The limitation period shall be ten years as of the conclusion of this agreement.
§ 9
Reservation of Title – Provision of Materials – Tools – Secrecy
To the extent we provide the supplier with parts, we shall reserve title therein. Any processing or transformation by the supplier shall be done solely in our name and on our behalf. The supplier shall store, label and administer the supplied parts separately. They may only be used for our orders and shall be replaced by the supplier in the event of deterioration or loss. If our reserved goods are processed or transformed together with other property not belonging to us, we shall acquire co-title in the new product in the proportion of the value of our reserved goods (cost price plus VAT) to the other goods at the time of processing or transformation.
If our reserved goods are inseparably combined with other goods not belonging to us, we shall acquire co-title in the new goods in the proportion of the value of our reserved goods (cost price plus VAT) to the other combined goods at the time of combining. If the combining is such that the supplier's product is considered the main chattel, it shall be agreed that the supplier assigns co-title to us on a pro rata basis; the supplier shall preserve the sole title or co-title for us.
We shall reserve title in any tools, moulds or other objects necessary for the production of our ordered goods we shall have supplied or which were manufactured for us; The supplier shall be obligated to use said objects solely for manufacturing the goods ordered by us. In the event of manufacturing problems we may demand surrender and transfer of the above objects at no charge. The supplier shall be obligated to insure the above objects belonging to us at replacement value against fire damage, water damage and theft at his own expense. The supplier hereby assigns all of his claims for compensation under said insurance to us; we hereby accept the assignment. The supplier shall be obligated to carry out any service or inspection work on the above objects that may be necessary as well as all maintenance and repair work at his own expense and in a timely manner. The supplier shall notify us of any defects immediately. If the supplier culpably fails to do so, our right to claim damages shall remain unaffected.
The supplier shall be obligated to keep all illustrations, drawings, calculations and other documents and information received strictly confidential. They may only be disclosed to third parties with our express consent. The obligation of secrecy shall also apply after expiry of this agreement; the obligation shall not expire until and insofar as the production know-how contained in the illustrations, drawings, calculations and other documents provided is in the public domain. As soon as the above documents shall no longer be needed for filling the order, they shall be returned to us without prior request and free of charge.

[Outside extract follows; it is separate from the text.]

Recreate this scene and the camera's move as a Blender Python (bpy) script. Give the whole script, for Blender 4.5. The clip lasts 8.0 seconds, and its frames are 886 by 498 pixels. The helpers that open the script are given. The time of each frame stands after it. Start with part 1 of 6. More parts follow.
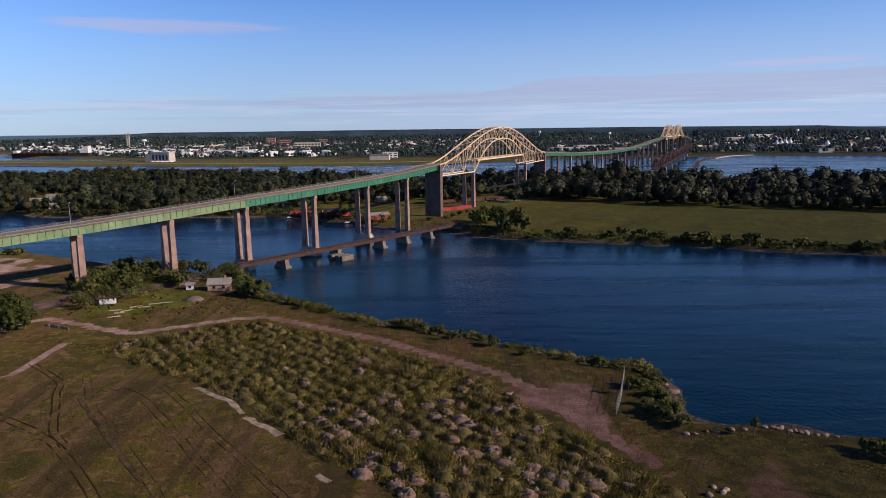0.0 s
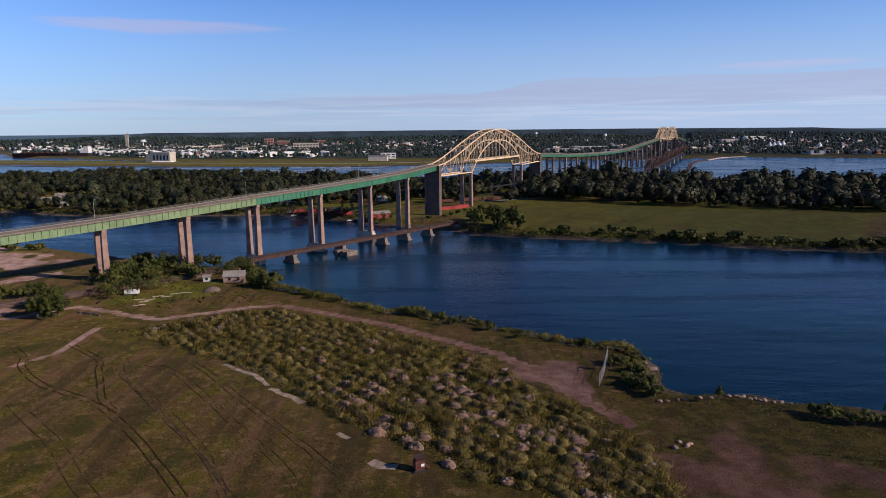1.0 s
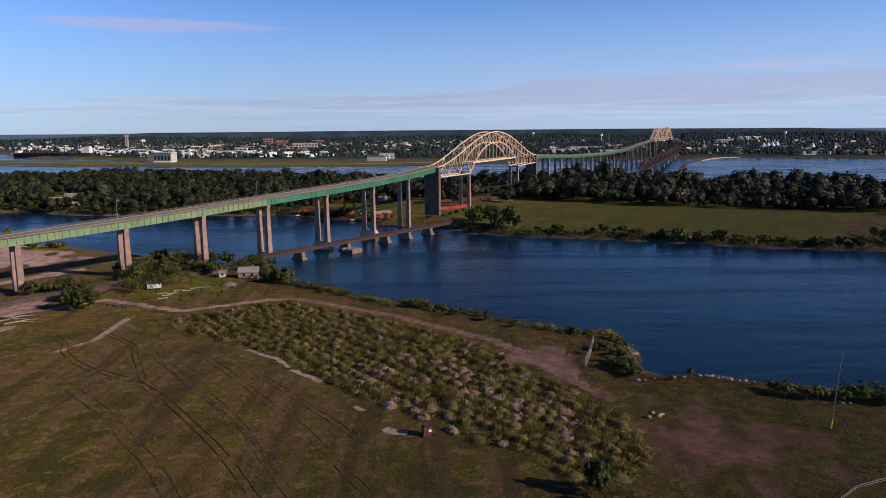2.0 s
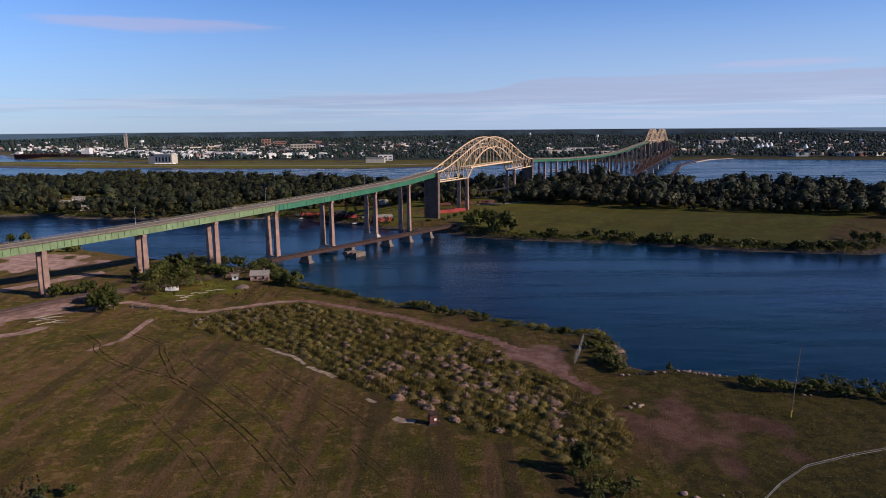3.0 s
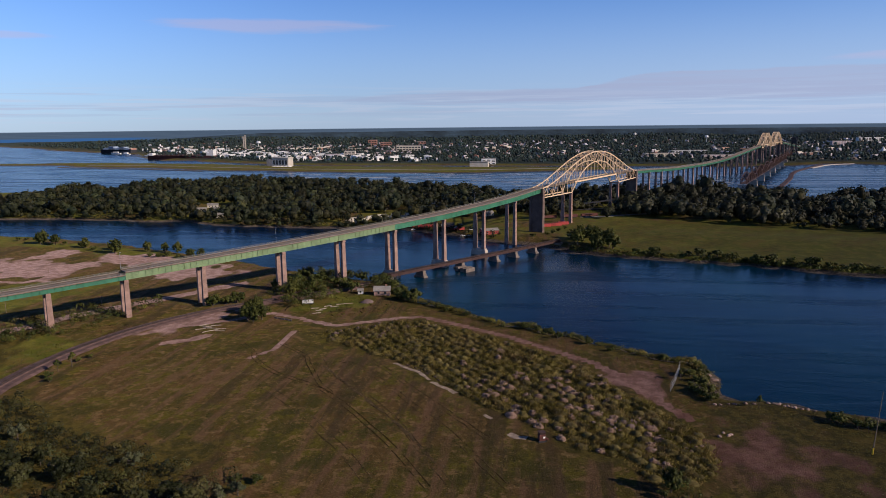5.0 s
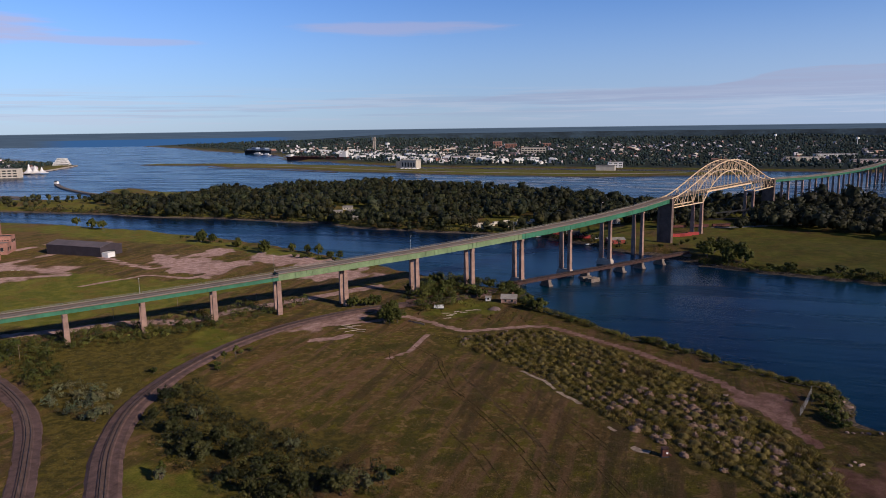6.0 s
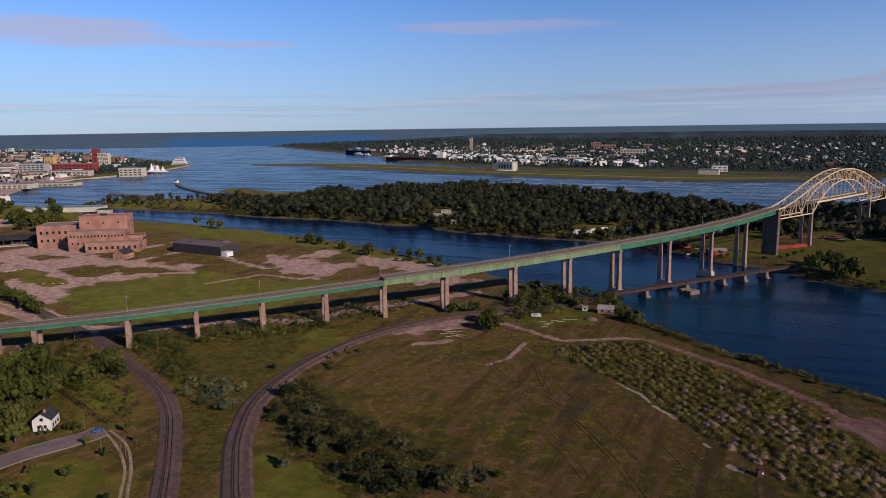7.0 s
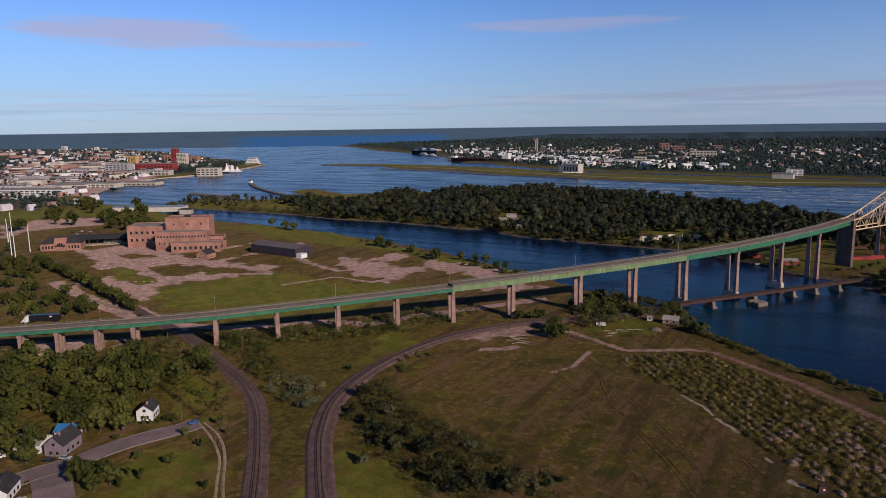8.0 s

Insofar as the security interests to which we are entitled pursuant to sub-clause (1) and/or sub-clause (2) exceed the cost price of all our reserved goods which have not yet been paid for by more than 10%, we shall be obligated to release the security interests upon the supplier's request at our option.
§ 10
Place of Jurisdiction – Place of Performance – Written Form – Applicable Law
Insofar as the supplier is a merchant, place of jurisdiction shall be our place of business; we shall however be entitled to bring proceedings against the supplier before the court of his place of business.
Except where the purchase order otherwise indicates, place of performance shall be our place of business.
E-mails / faxes shall also satisfy the written form requirement.
The laws of the Federal Republic of Germany shall apply to the exclusion of the UN Conventions on Contracts for the Sale of International Goods.